--- BEGIN Provided data ---
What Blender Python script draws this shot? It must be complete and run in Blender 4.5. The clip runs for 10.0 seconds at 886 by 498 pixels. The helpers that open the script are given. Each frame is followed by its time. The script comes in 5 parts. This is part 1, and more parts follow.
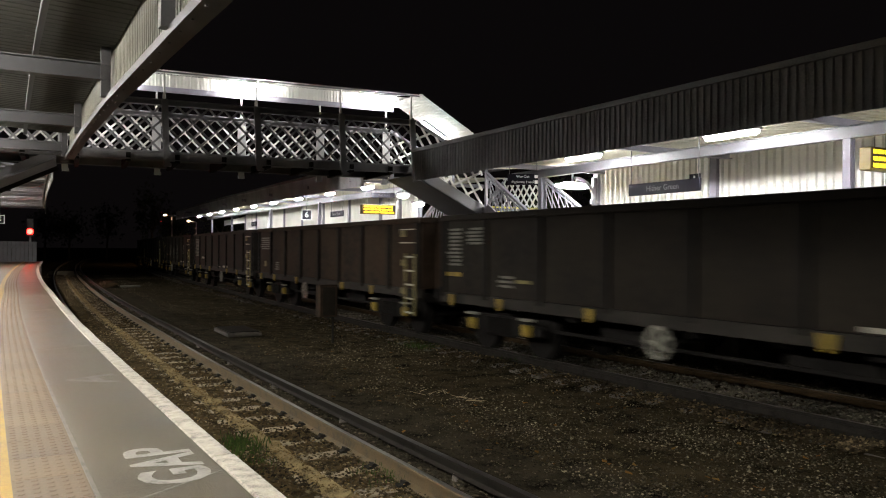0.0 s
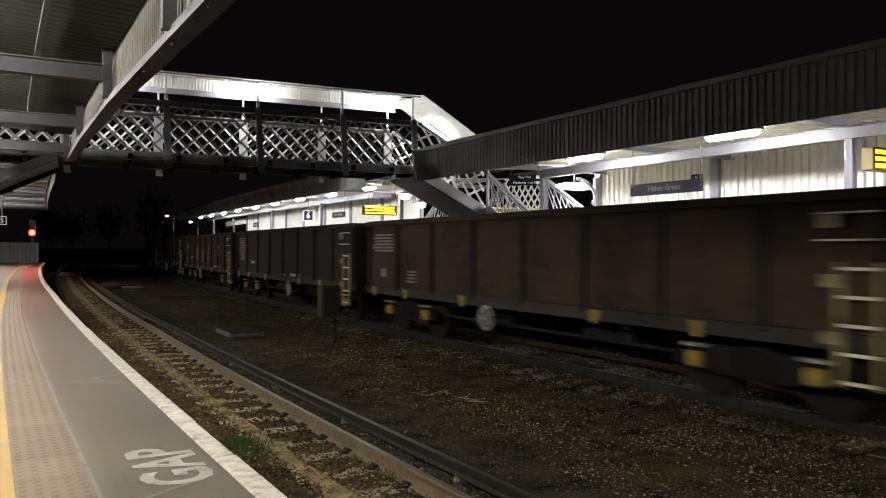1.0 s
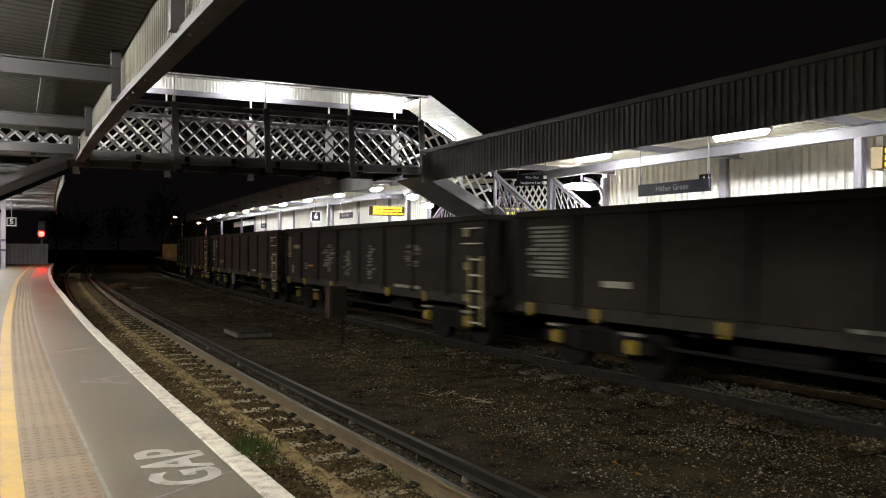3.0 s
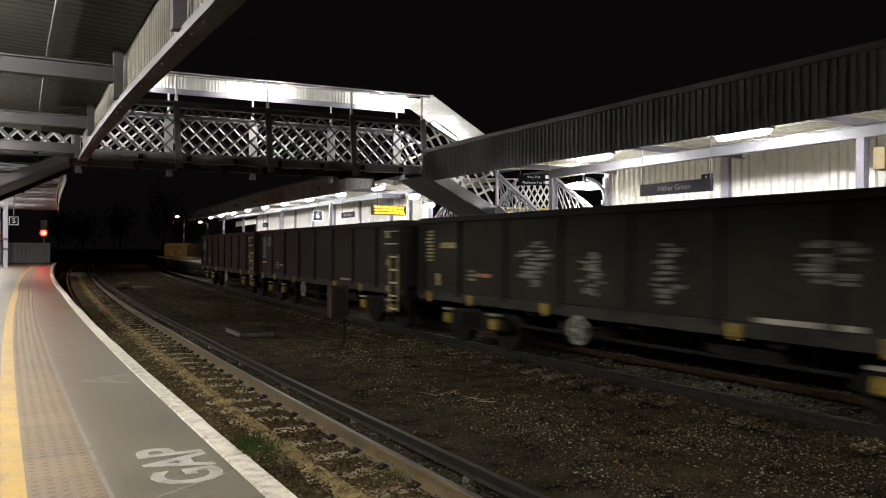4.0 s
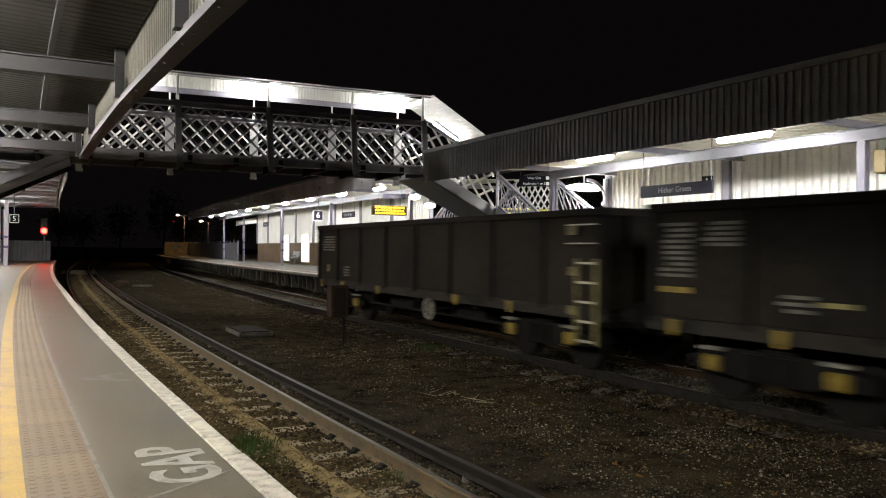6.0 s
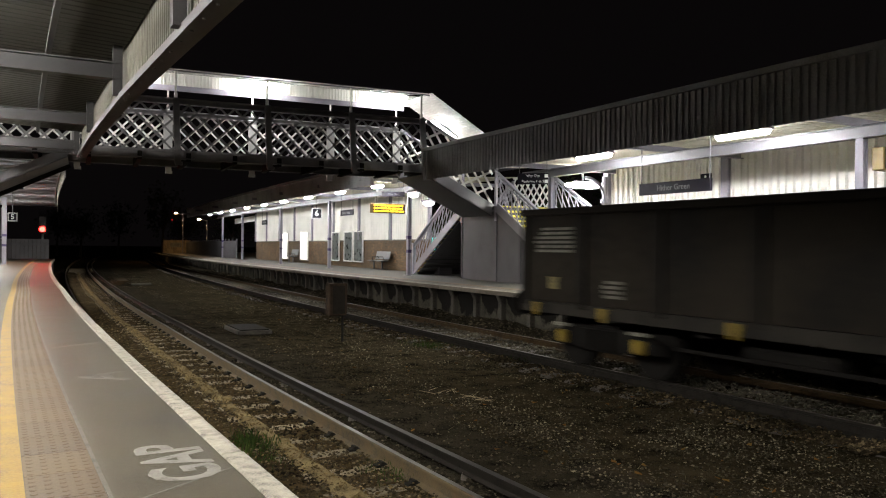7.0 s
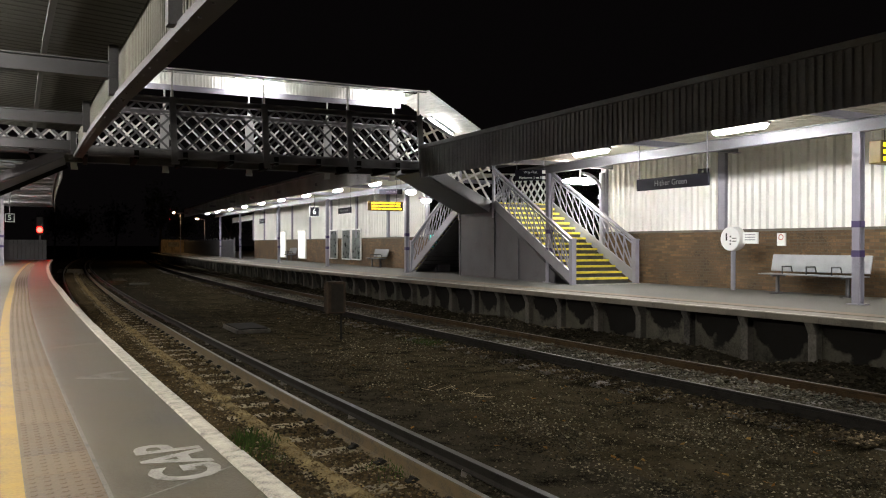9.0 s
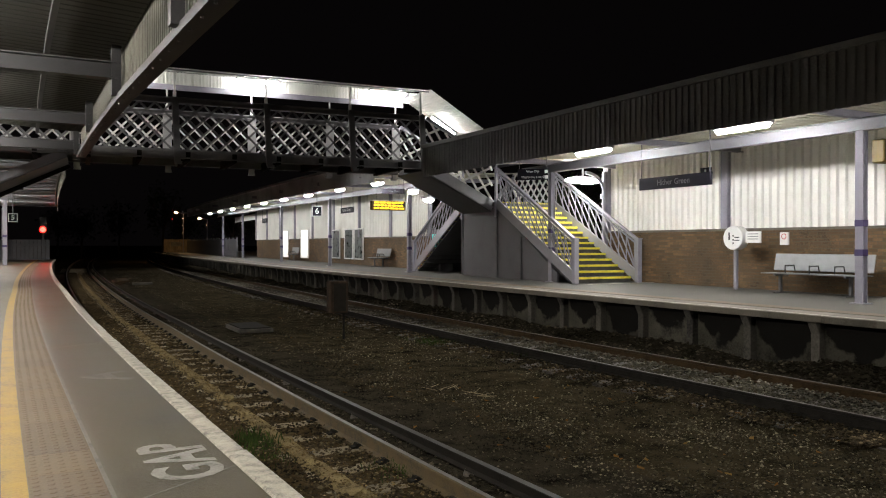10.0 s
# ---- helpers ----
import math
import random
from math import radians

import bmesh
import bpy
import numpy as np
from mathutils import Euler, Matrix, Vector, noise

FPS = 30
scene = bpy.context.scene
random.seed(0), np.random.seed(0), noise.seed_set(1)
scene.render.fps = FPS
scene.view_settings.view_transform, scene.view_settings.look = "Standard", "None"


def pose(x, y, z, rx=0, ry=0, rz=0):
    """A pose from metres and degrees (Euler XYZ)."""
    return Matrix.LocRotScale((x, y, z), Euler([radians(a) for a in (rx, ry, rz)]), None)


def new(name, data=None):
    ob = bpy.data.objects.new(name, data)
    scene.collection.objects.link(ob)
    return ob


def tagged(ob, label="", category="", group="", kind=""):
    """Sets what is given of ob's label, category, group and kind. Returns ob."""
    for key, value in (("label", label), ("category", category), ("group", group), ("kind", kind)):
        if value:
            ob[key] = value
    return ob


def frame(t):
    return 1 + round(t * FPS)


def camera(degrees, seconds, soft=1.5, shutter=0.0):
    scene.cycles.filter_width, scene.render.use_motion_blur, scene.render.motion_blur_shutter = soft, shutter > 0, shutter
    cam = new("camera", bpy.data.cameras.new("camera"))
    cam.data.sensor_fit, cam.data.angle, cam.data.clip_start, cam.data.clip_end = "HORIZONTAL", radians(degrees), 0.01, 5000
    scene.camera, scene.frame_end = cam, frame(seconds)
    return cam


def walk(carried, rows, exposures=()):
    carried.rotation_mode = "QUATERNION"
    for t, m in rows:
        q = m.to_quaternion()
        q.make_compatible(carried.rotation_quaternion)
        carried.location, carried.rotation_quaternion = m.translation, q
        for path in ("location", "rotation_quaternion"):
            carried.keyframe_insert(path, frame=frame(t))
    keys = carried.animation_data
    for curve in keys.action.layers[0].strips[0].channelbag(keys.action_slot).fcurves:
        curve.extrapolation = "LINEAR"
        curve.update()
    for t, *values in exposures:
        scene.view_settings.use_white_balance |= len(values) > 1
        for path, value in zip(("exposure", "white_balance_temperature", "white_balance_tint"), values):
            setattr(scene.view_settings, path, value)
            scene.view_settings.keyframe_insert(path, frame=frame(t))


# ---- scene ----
# ---------------------------------------------------------------- camera
cam = camera(59.0, 10.0, soft=1.1, shutter=0.75)
walk(cam, [
    (0, pose(0, 0, 1.0575, 89.984, -0.379, -30.932)),
    (0.5, pose(0, 0, 1.0575, 90.024, -0.509, -30.882)),
    (1, pose(0, 0, 1.0575, 90.033, -0.319, -30.812)),
    (1.5, pose(0, 0, 1.0575, 90.052, -0.278, -30.682)),
    (2, pose(0, 0, 1.0575, 90.122, -0.378, -30.482)),
    (2.5, pose(0, 0, 1.0575, 90.101, -0.248, -30.362)),
    (4, pose(0, 0, 1.0575, 90.030, -0.297, -30.142)),
    (4.5, pose(0, 0, 1.0575, 90.040, -0.317, -30.142)),
    (5, pose(0, 0, 1.0575, 90.110, -0.367, -30.122)),
    (5.5, pose(0, 0, 1.0575, 90.139, -0.667, -30.102)),
    (7, pose(0, 0, 1.0575, 89.910, -0.587, -30.221)),
    (7.5, pose(0, 0, 1.0575, 89.851, -0.537, -30.271)),
    (8, pose(0, 0, 1.0575, 89.791, 0.012, -30.373)),
    (8.5, pose(0, 0, 1.0575, 89.731, 0.052, -30.373)),
    (9, pose(0, 0, 1.0575, 89.701, -0.088, -30.363)),
    (9.5, pose(0, 0, 1.0575, 89.681, -0.148, -30.302)),
    (10, pose(0, 0, 1.0575, 89.661, -0.037, -30.183)),
], [(0, 0.25), (6.8, 0.18), (7.4, -0.16), (9.5, -0.22), (10, -0.36)])

# ---------------------------------------------------------------- night sky, exposure
world = bpy.data.worlds.new("night")
scene.world = world
world.use_nodes = True
world.node_tree.nodes["Background"].inputs[0].default_value = (0.42, 0.34, 0.36, 1)
world.node_tree.nodes["Background"].inputs[1].default_value = 0.0055

# ---------------------------------------------------------------- plan: the line curves with one radius
R = 451.0
EDGE5, EDGE6 = 1.137, 10.907       # platform edges, across the line
RAIL = -0.915                      # top of the rails under the platforms
NEAR_TRACK, FAR_TRACK = 2.60, 9.46  # centre lines of the two tracks
BED = -1.09                        # top of the ballast


BEND, R_FAR = 30.0, 980.0          # past this the curve eases


def heading(s):
    return s / R if s < BEND else BEND / R + (s - BEND) / R_FAR


def at(s, d, z=0.0):
    """The place s metres along the line, d metres to its right; the near track and platform slowly part from the far ones."""
    a = heading(s)
    if s > 20:
        d -= 0.0145 * (s - 20) * max(0.0, min(1.0, (8.5 - d) / 4))
    if s < BEND:
        x, y = R * (1 - math.cos(a)), R * math.sin(a)
    else:
        a1 = BEND / R
        x = R * (1 - math.cos(a1)) + R_FAR * (math.cos(a1) - math.cos(a))
        y = R * math.sin(a1) + R_FAR * (math.sin(a) - math.sin(a1))
    return Vector((x + d * math.cos(a), y - d * math.sin(a), z))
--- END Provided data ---
Write out the material above again, word for word, minus its pictures.

What Blender Python script draws this shot? It must be complete and run in Blender 4.5. The clip runs for 10.0 seconds at 886 by 498 pixels. The helpers that open the script are given. Each frame is followed by its time. The script comes in 5 parts. This is part 1, and more parts follow.
0.0 s
1.0 s
3.0 s
4.0 s
6.0 s
7.0 s
9.0 s
10.0 s
# ---- helpers ----
import math
import random
from math import radians

import bmesh
import bpy
import numpy as np
from mathutils import Euler, Matrix, Vector, noise

FPS = 30
scene = bpy.context.scene
random.seed(0), np.random.seed(0), noise.seed_set(1)
scene.render.fps = FPS
scene.view_settings.view_transform, scene.view_settings.look = "Standard", "None"


def pose(x, y, z, rx=0, ry=0, rz=0):
    """A pose from metres and degrees (Euler XYZ)."""
    return Matrix.LocRotScale((x, y, z), Euler([radians(a) for a in (rx, ry, rz)]), None)


def new(name, data=None):
    ob = bpy.data.objects.new(name, data)
    scene.collection.objects.link(ob)
    return ob


def tagged(ob, label="", category="", group="", kind=""):
    """Sets what is given of ob's label, category, group and kind. Returns ob."""
    for key, value in (("label", label), ("category", category), ("group", group), ("kind", kind)):
        if value:
            ob[key] = value
    return ob


def frame(t):
    return 1 + round(t * FPS)


def camera(degrees, seconds, soft=1.5, shutter=0.0):
    scene.cycles.filter_width, scene.render.use_motion_blur, scene.render.motion_blur_shutter = soft, shutter > 0, shutter
    cam = new("camera", bpy.data.cameras.new("camera"))
    cam.data.sensor_fit, cam.data.angle, cam.data.clip_start, cam.data.clip_end = "HORIZONTAL", radians(degrees), 0.01, 5000
    scene.camera, scene.frame_end = cam, frame(seconds)
    return cam


def walk(carried, rows, exposures=()):
    carried.rotation_mode = "QUATERNION"
    for t, m in rows:
        q = m.to_quaternion()
        q.make_compatible(carried.rotation_quaternion)
        carried.location, carried.rotation_quaternion = m.translation, q
        for path in ("location", "rotation_quaternion"):
            carried.keyframe_insert(path, frame=frame(t))
    keys = carried.animation_data
    for curve in keys.action.layers[0].strips[0].channelbag(keys.action_slot).fcurves:
        curve.extrapolation = "LINEAR"
        curve.update()
    for t, *values in exposures:
        scene.view_settings.use_white_balance |= len(values) > 1
        for path, value in zip(("exposure", "white_balance_temperature", "white_balance_tint"), values):
            setattr(scene.view_settings, path, value)
            scene.view_settings.keyframe_insert(path, frame=frame(t))


# ---- scene ----
# ---------------------------------------------------------------- camera
cam = camera(59.0, 10.0, soft=1.1, shutter=0.75)
walk(cam, [
    (0, pose(0, 0, 1.0575, 89.984, -0.379, -30.932)),
    (0.5, pose(0, 0, 1.0575, 90.024, -0.509, -30.882)),
    (1, pose(0, 0, 1.0575, 90.033, -0.319, -30.812)),
    (1.5, pose(0, 0, 1.0575, 90.052, -0.278, -30.682)),
    (2, pose(0, 0, 1.0575, 90.122, -0.378, -30.482)),
    (2.5, pose(0, 0, 1.0575, 90.101, -0.248, -30.362)),
    (4, pose(0, 0, 1.0575, 90.030, -0.297, -30.142)),
    (4.5, pose(0, 0, 1.0575, 90.040, -0.317, -30.142)),
    (5, pose(0, 0, 1.0575, 90.110, -0.367, -30.122)),
    (5.5, pose(0, 0, 1.0575, 90.139, -0.667, -30.102)),
    (7, pose(0, 0, 1.0575, 89.910, -0.587, -30.221)),
    (7.5, pose(0, 0, 1.0575, 89.851, -0.537, -30.271)),
    (8, pose(0, 0, 1.0575, 89.791, 0.012, -30.373)),
    (8.5, pose(0, 0, 1.0575, 89.731, 0.052, -30.373)),
    (9, pose(0, 0, 1.0575, 89.701, -0.088, -30.363)),
    (9.5, pose(0, 0, 1.0575, 89.681, -0.148, -30.302)),
    (10, pose(0, 0, 1.0575, 89.661, -0.037, -30.183)),
], [(0, 0.25), (6.8, 0.18), (7.4, -0.16), (9.5, -0.22), (10, -0.36)])

# ---------------------------------------------------------------- night sky, exposure
world = bpy.data.worlds.new("night")
scene.world = world
world.use_nodes = True
world.node_tree.nodes["Background"].inputs[0].default_value = (0.42, 0.34, 0.36, 1)
world.node_tree.nodes["Background"].inputs[1].default_value = 0.0055

# ---------------------------------------------------------------- plan: the line curves with one radius
R = 451.0
EDGE5, EDGE6 = 1.137, 10.907       # platform edges, across the line
RAIL = -0.915                      # top of the rails under the platforms
NEAR_TRACK, FAR_TRACK = 2.60, 9.46  # centre lines of the two tracks
BED = -1.09                        # top of the ballast


BEND, R_FAR = 30.0, 980.0          # past this the curve eases


def heading(s):
    return s / R if s < BEND else BEND / R + (s - BEND) / R_FAR


def at(s, d, z=0.0):
    """The place s metres along the line, d metres to its right; the near track and platform slowly part from the far ones."""
    a = heading(s)
    if s > 20:
        d -= 0.0145 * (s - 20) * max(0.0, min(1.0, (8.5 - d) / 4))
    if s < BEND:
        x, y = R * (1 - math.cos(a)), R * math.sin(a)
    else:
        a1 = BEND / R
        x = R * (1 - math.cos(a1)) + R_FAR * (math.cos(a1) - math.cos(a))
        y = R * math.sin(a1) + R_FAR * (math.sin(a) - math.sin(a1))
    return Vector((x + d * math.cos(a), y - d * math.sin(a), z))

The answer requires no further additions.